▶ **Work to do**: Reproduce all the lines exactly as they stand, apart from the pictures.

· · ·

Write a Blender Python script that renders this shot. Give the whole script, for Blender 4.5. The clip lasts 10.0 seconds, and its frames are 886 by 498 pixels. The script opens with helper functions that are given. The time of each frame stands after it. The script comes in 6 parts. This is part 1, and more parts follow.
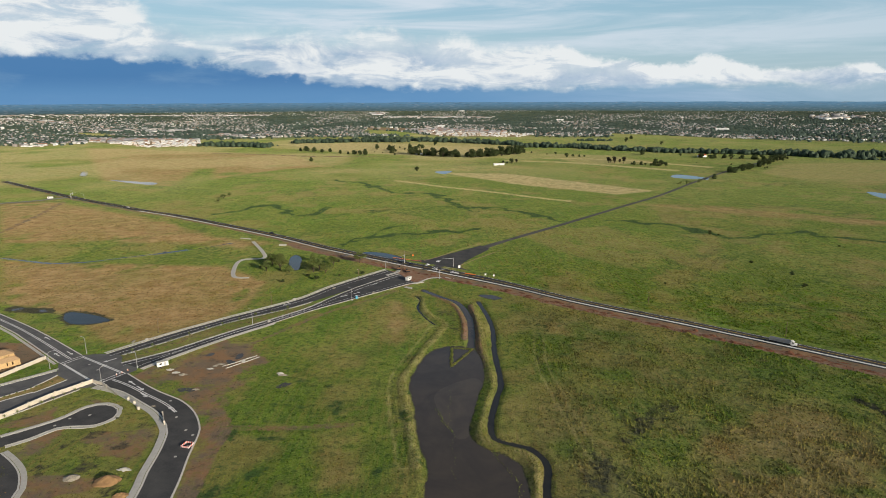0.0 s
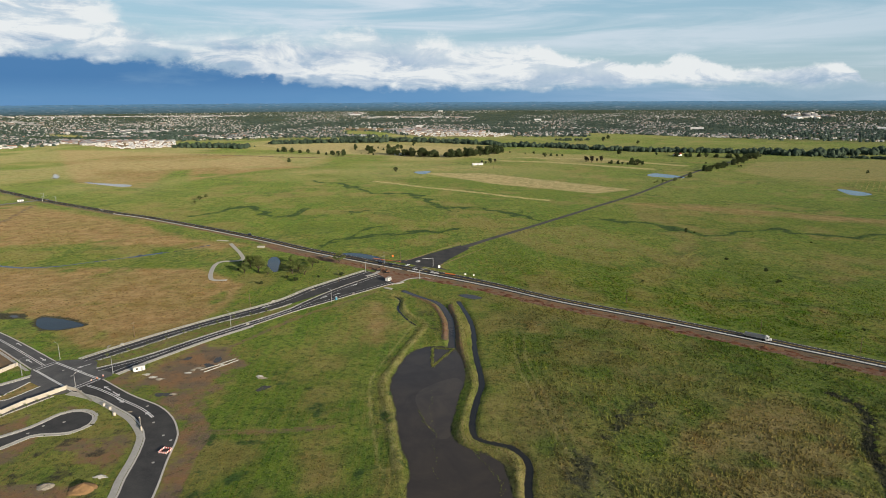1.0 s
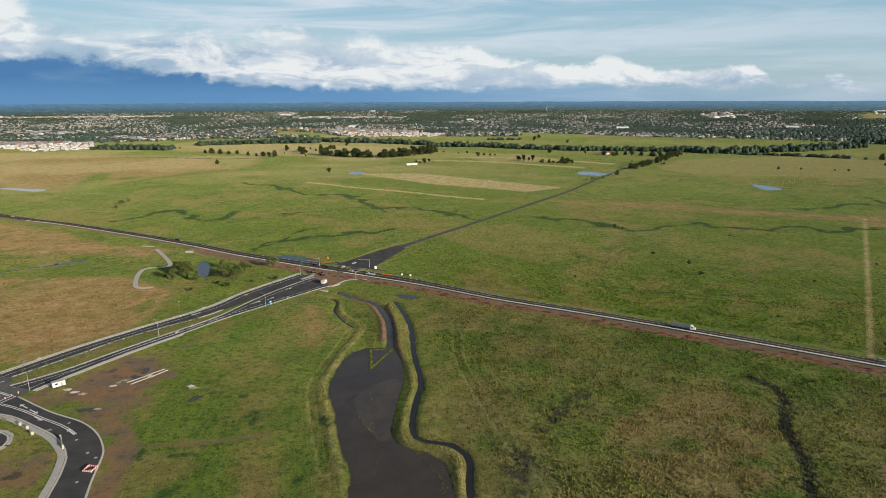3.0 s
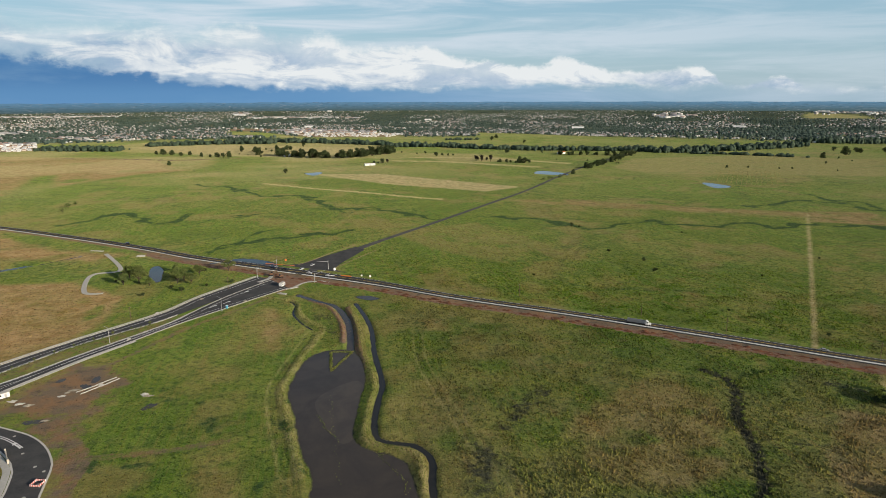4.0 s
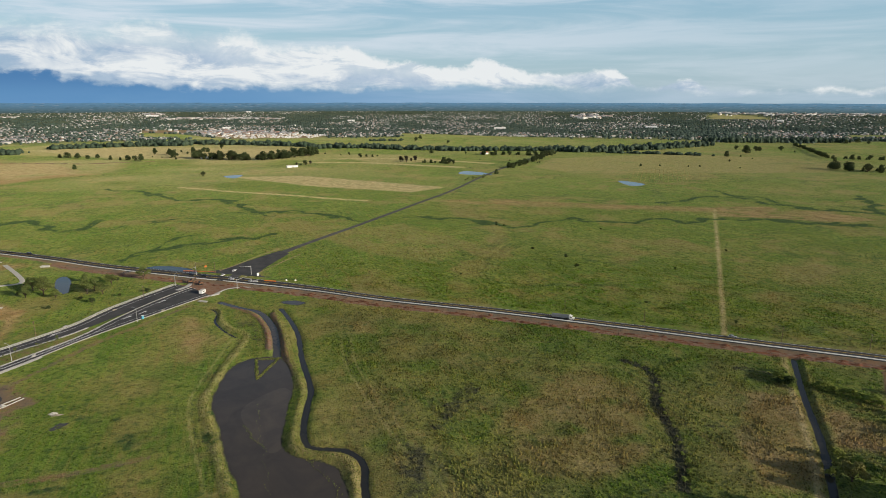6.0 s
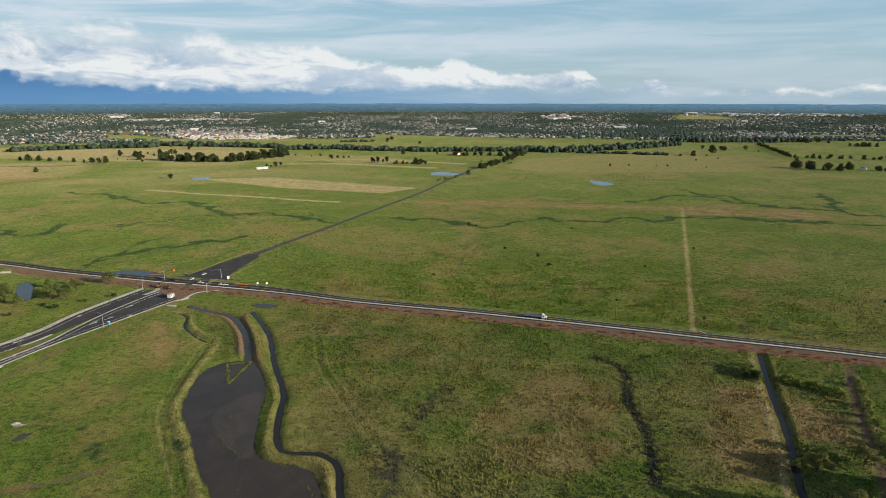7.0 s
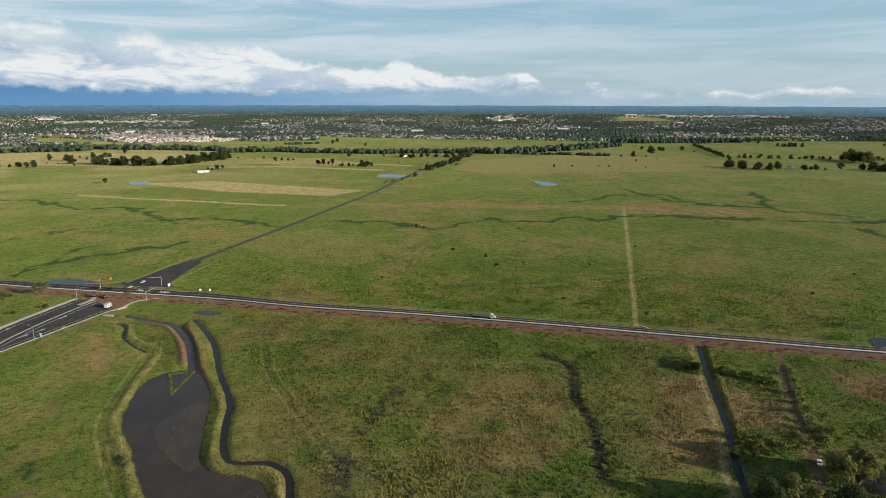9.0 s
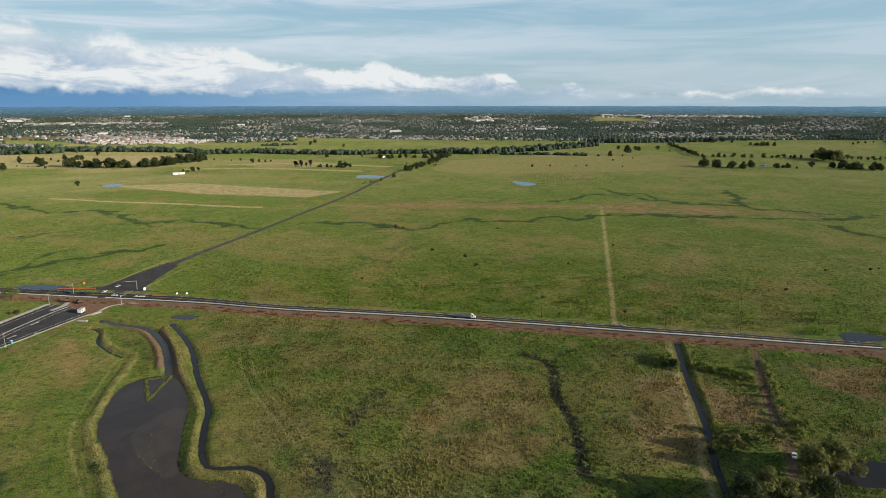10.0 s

· · ·

▶ **Result**:
Write a Blender Python script that renders this shot. Give the whole script, for Blender 4.5. The clip lasts 10.0 seconds, and its frames are 886 by 498 pixels. The script opens with helper functions that are given. The time of each frame stands after it. The script comes in 6 parts. This is part 1, and more parts follow.
0.0 s
1.0 s
3.0 s
4.0 s
6.0 s
7.0 s
9.0 s
10.0 s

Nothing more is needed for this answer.